Conversely "aligned" AI, the question obviously becomes "aligned with whom?": if famous historical villains such as Stalin or Genghis Khan had an AI aligned with them, this would suck for everyone else and in the latter case would freeze human development at a terrible level, but we can't even do that much yet.

> My point is: 1) that this binary is fundamentally insufficient to prescribe good and equitable outcomes for people - if the aligned AI flags overpopulation as a problem and kills a few billion people to improve QoL for the rest, is that good? It doesn’t take much creativity to go from this to the AI simply choosing the mean over the median, and concentrating untold wealth while billions starve or live on subsistence outside their walls. Is that good?

Your point *is* (part of) the alignment problem: we don't know what a good loss function is, nor how to confirm the AI is even implementing it if we did.

We also don't know how to debug proposed loss functions to train for the right thing (whatever that is), nor how to debug trained weights (against the loss function).
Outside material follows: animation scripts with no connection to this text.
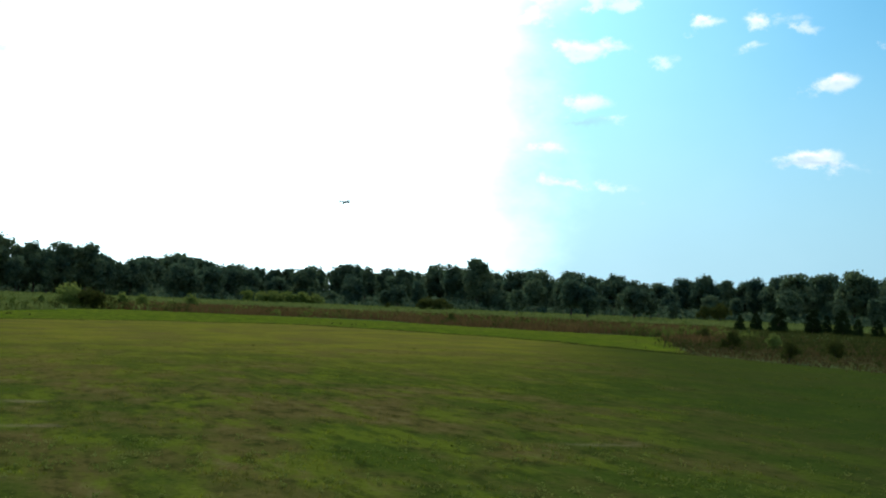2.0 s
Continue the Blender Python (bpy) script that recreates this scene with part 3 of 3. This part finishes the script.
for az, el, d, fat in ((13.0, 0.22, 225, 1.3), (13.7, 0.28, 224, 1.4), (14.5, 0.3, 226, 1.3), (15.3, 0.26, 225, 1.4), (16.1, 0.2, 226, 1.3), (12.2, 0.3, 228, 0.9),
                       (2.5, 0.2, 83, 1.2), (6.3, -0.2, 92, 0.8), (5.2, -0.15, 95, 0.7), (7.9, -0.5, 100, 0.9), (42.8, -1.0, 50, 0.8),
                       (-47.2, 0.35, 72, 1.15), (-48.6, 0.0, 70, 1.0), (-30.0, -0.05, 60, 0.8), (-28.8, -0.1, 120, 1.2), (1.0, -0.4, 86, 0.6), (9.0, -0.1, 105, 0.9)):
    put(pick(shrubs), az, d, rise(el, d), fat=fat)
for az, el, d, fat in ((22.7, 0.25, 190, 1.6), (23.6, 0.22, 190, 1.6), (3.7, -0.05, 82, 1.6), (-11.6, -0.55, 58, 1.0), (-2.0, -0.55, 72, 0.6), (-13.6, -0.5, 98, 1.0),
                       (24.2, -0.6, 74, 0.7), (40.5, -0.95, 44, 0.8), (43.6, -1.3, 36, 0.7), (46.0, -1.1, 40, 0.8), (38.9, -0.75, 58, 0.8), (-39.8, -0.35, 56, 0.8), (20.4, -0.12, 200, 0.8), (38.9, 0.4, 215, 0.8), (39.8, 0.6, 215, 0.8)):
    put(pick(bushes), az, d, rise(el, d), fat=fat)
for az, el, d in ((40.9, 0.05, 108), (41.8, 0.2, 112), (43.0, 0.55, 104), (44.8, 0.5, 103), (45.5, 0.2, 114), (46.3, 0.55, 104), (47.1, 0.05, 100), (48.1, 0.1, 98), (49.3, 0.4, 105), (50.5, 0.5, 103)):
    put(pick(cedars), az, d, rise(el, d), fat=rng.uniform(1.0, 1.25))
for ob, _ in SOURCES:                                    # the patterns themselves stand among the far woods
    k = SOURCES.index((ob, _))
    a = radians(-70 + 7.4 * k)
    ob.matrix_basis = pose(310 * math.sin(a), 310 * math.cos(a), -0.02)


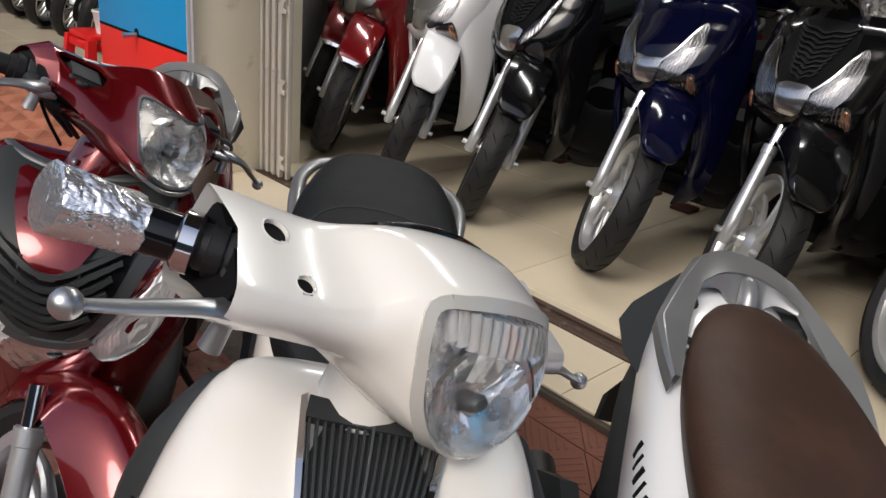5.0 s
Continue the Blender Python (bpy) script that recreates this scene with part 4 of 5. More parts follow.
        ln = mk("lens", *patch(t, lamp_o, lift=0.009, dome=0.006, sink=0.001, cuts=1, centre=(sd * 0.150, 0.65)), GLASS, lp, "clear corner lens")
        ln.visible_shadow = False
    mk("chin", *patch(t, [(-0.062, 0.572), (0, 0.560), (0.062, 0.572), (0.085, 0.525), (0.05, 0.485), (-0.05, 0.485), (-0.085, 0.525)], lift=0.007, dome=0.006, sink=0.003, cuts=1), CHROME, apron, "chrome chin piece")
    shroud = mk("inner_skin", *loft_z([(0.74, 0.93, 0.085, 0.05, 0.06, 3), (0.80, 0.925, 0.080, 0.050, 0.055, 3), (0.85, 0.918, 0.070, 0.050, 0.05, 3), (0.88, 0.912, 0.062, 0.045, 0.045, 3)], 12, 28), paint, b, paint_name + " steering shroud", m=s)
    for sd in (-1, 1):
        mk("screw", *moved(revolve([(0, 0.006), (0.003, 0.006), (0.003, 0.0025), (0.001, 0)], 10, "y"), s @ pose(0.93, sd * 0.080, 0.815, 0, 0, 0 if sd > 0 else 180)), STEEL, shroud)
    # handlebar cover: a raised hood between two creased wings, the lamp below its lip
    ys = (0.0, 0.035, 0.066, 0.096, 0.135, 0.170, 0.192)
    upper = [
        [(0.845, 0.945), (0.845, 0.945), (0.845, 0.943), (0.842, 0.938), (0.838, 0.935), (0.835, 0.934), (0.826, 0.924)],
        [(0.868, 0.968), (0.867, 0.968), (0.864, 0.965), (0.856, 0.966), (0.852, 0.965), (0.850, 0.968), (0.838, 0.944)],
        [(0.932, 1.014), (0.927, 1.010), (0.914, 0.996), (0.895, 0.976), (0.885, 0.970), (0.876, 0.970), (0.855, 0.949)],
        [(1.028, 0.976), (1.006, 0.979), (0.952, 0.980), (0.936, 0.970), (0.926, 0.960), (0.906, 0.957), (0.874, 0.943)],
    ]
    lower = [
        [(1.046, 0.955), (1.030, 0.955), (0.985, 0.955), (0.962, 0.948), (0.948, 0.942), (0.926, 0.938), (0.885, 0.930)],
        [(1.062, 0.915), (1.052, 0.915), (1.018, 0.918), (0.984, 0.925), (0.958, 0.926), (0.932, 0.924), (0.888, 0.918)],
        [(1.062, 0.866), (1.056, 0.868), (1.036, 0.878), (1.004, 0.896), (0.966, 0.902), (0.930, 0.904), (0.884, 0.904)],
        [(1.020, 0.846), (1.012, 0.848), (0.995, 0.858), (0.970, 0.878), (0.944, 0.890), (0.914, 0.895), (0.873, 0.893)],
        [(0.930, 0.846), (0.930, 0.848), (0.925, 0.852), (0.918, 0.866), (0.908, 0.878), (0.890, 0.886), (0.856, 0.888)],
        [(0.850, 0.885), (0.850, 0.885), (0.850, 0.885), (0.850, 0.885), (0.848, 0.888), (0.844, 0.892), (0.832, 0.900)],
    ]
    grid = across(ys, *upper, *lower)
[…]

> And 2) if you come up with a better definition, the parts of it that live inside the model weights cannot be disaggregated from the parts that live outside the model weights. From my perspective (and this article agrees) we have done a pretty excellent job of getting the model weights to work in a way that makes them follow instructions, and a pretty horrible job of suggesting or (gasp) implementing policy that actually creates a decent world in the presence of “aligned” AI.

I really don't understand what you're getting at with this, sorry.